Furthermore, there is an issue with the formulation of requirements; some of the requirements mix up the goals and the methods to achieve them.

Requirement 5: Query expansion is a method, not the goal. The goal should be improvement of recall.

Criterion 5.1 should rather talk about finding semantically related results (here again, query expansion is just one possible method to achieve this goal).

Requirement 7: Also mixes up functionalities (ranking) with features (links).

Requirement 8: preview based on vocabularies is in my view very specific. While preview is useful, vocabularies are just one specific way to provide it.

Criterion 8.3: Preview profile ?

Criterion 9.1 … based on automatic querying … - too specific

Requirement 10. Which quality indicators do you mean?
“which model a similar part of reality” – please rephrase
The scores (in particular the averages) in the tool evaluation are not useful for the reasons discussed above.

Overall, the weaknesses in the requirement description again reflect the main weakness of the paper – it is, in its current form, a collection of specific functionalities of existing tools rather than user requirements of the users in the target group.

Review #3
By Daniel Garijo submitted on 13/May/2018
Suggestion:
Minor Revision
Review Comment:

The authors have thoroughly answered all the questions, comments and concerns that I raised in my review. I have reviewed the modified parts of the paper, and I like very much the changes they have done to improve them. The contribution is now clear and tables 2 and 3 provide a nice overview of how existing tools tackle requirements for LDCP from both an expert and non-expert perspective.

My only comment is regarding the response letter. The authors state that: "Our main message is the tools survey (the second part) which is based on the evaluation of the tools using the framework". I did not understand this very well. From the text, I get that the contribution is the description and comparison of tools. In my opinion the takeaway message of the paper is that despite many years of work providing tools for Linked Data consumption, there is still a gap between existing technologies and basic needs from users.
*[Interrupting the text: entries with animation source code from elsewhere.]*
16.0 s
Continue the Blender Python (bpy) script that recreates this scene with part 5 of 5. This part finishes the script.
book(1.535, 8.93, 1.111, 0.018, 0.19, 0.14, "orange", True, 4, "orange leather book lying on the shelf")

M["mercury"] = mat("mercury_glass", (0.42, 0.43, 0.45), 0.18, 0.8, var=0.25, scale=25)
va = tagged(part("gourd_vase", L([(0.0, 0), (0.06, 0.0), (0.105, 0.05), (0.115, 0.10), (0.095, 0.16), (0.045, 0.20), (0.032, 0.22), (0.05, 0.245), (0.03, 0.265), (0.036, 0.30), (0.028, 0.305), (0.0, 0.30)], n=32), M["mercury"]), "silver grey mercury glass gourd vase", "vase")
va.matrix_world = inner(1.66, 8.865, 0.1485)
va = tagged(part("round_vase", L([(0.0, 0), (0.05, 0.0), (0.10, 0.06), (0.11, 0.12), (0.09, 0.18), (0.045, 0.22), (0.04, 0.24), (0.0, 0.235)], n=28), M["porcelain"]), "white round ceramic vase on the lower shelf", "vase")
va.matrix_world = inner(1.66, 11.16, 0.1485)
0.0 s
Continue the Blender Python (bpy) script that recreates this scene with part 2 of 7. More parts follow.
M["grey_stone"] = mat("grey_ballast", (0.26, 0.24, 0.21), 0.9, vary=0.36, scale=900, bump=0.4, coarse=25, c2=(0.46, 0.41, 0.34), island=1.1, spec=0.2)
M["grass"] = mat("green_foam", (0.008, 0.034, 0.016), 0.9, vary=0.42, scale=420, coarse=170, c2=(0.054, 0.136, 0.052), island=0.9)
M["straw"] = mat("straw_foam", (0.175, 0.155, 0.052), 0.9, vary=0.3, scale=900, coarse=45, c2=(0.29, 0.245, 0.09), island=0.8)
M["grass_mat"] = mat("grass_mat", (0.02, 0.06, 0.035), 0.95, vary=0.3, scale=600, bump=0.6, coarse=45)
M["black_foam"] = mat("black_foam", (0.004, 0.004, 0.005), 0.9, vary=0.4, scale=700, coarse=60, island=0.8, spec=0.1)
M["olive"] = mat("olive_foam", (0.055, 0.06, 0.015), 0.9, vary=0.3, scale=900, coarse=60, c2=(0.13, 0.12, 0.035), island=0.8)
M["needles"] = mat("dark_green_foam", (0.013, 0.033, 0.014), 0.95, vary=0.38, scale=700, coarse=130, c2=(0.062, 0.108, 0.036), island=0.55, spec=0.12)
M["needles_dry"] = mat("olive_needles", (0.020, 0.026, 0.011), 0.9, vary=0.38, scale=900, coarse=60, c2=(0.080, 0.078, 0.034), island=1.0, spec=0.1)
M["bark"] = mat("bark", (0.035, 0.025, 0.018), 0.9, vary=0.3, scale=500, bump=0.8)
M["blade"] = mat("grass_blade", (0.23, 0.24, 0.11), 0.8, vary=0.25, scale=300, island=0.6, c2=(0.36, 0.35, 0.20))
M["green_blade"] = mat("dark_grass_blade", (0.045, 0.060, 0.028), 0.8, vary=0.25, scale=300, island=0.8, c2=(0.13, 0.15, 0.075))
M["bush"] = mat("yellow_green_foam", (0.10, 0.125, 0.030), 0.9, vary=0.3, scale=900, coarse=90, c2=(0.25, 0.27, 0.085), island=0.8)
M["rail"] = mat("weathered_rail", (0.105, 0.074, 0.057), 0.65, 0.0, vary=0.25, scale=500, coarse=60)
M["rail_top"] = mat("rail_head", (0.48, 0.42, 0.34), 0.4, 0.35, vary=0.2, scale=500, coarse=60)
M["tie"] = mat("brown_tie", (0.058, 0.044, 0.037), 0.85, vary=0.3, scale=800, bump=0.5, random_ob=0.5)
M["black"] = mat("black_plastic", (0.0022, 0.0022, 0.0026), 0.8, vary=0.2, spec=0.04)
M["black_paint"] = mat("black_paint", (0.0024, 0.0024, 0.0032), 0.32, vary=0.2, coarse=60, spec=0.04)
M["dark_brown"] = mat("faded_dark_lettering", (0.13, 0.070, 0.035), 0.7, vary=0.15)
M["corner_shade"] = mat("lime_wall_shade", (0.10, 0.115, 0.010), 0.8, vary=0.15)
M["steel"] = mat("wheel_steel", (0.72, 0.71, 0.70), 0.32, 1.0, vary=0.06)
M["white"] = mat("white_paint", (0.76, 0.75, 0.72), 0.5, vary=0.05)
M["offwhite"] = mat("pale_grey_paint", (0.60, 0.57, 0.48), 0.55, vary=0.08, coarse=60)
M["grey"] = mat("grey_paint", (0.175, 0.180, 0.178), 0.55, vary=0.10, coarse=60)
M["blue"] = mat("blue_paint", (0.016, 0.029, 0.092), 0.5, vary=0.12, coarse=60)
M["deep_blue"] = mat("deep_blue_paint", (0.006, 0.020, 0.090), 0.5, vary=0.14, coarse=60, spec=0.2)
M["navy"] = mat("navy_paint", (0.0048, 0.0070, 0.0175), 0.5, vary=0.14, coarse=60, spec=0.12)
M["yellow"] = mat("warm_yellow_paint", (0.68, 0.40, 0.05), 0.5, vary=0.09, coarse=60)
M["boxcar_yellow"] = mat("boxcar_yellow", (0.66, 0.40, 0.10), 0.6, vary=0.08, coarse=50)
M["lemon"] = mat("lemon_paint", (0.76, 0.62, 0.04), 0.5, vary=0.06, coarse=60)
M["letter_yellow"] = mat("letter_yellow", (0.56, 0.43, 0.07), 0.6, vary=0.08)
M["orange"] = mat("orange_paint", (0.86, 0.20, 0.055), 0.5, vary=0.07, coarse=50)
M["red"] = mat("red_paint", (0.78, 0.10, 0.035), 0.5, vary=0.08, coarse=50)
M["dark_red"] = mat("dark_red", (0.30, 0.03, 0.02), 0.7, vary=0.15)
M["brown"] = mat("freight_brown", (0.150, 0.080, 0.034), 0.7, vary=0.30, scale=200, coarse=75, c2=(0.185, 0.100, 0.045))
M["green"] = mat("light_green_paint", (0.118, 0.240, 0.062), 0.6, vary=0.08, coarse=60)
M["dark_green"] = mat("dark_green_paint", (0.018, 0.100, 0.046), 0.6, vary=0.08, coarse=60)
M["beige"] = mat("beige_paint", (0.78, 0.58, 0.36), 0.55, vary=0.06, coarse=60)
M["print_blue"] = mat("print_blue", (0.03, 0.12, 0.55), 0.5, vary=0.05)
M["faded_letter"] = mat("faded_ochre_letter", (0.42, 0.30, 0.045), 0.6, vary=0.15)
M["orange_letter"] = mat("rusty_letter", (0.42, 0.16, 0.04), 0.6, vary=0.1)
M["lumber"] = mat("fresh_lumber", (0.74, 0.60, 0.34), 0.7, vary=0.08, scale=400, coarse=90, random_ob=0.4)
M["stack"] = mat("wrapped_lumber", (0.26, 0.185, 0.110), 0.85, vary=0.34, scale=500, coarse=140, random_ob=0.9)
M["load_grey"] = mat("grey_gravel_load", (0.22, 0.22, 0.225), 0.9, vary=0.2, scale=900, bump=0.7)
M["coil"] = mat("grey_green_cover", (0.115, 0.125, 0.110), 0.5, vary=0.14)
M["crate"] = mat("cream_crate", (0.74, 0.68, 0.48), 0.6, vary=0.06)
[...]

None of the systems are close to a 10% coverage of the overall requirements described in the paper, in average. In fact, 2 of the requirement sections in Table 3 (displaying search results, analysis of semantic relationships) do not seem to be tackled at all. It would be nice to see a couple of sentences in the paper regarding why this could happen, or additional ideas from the authors on how to bridge this gap.

Finally, there are still some typos. For example:
"A number of open data catalogs... It utilizes" --> They utilize
"It is not clear how the authors evaluated whether a given tools" --> given tool.

I recommend a final re-read before the camera ready version.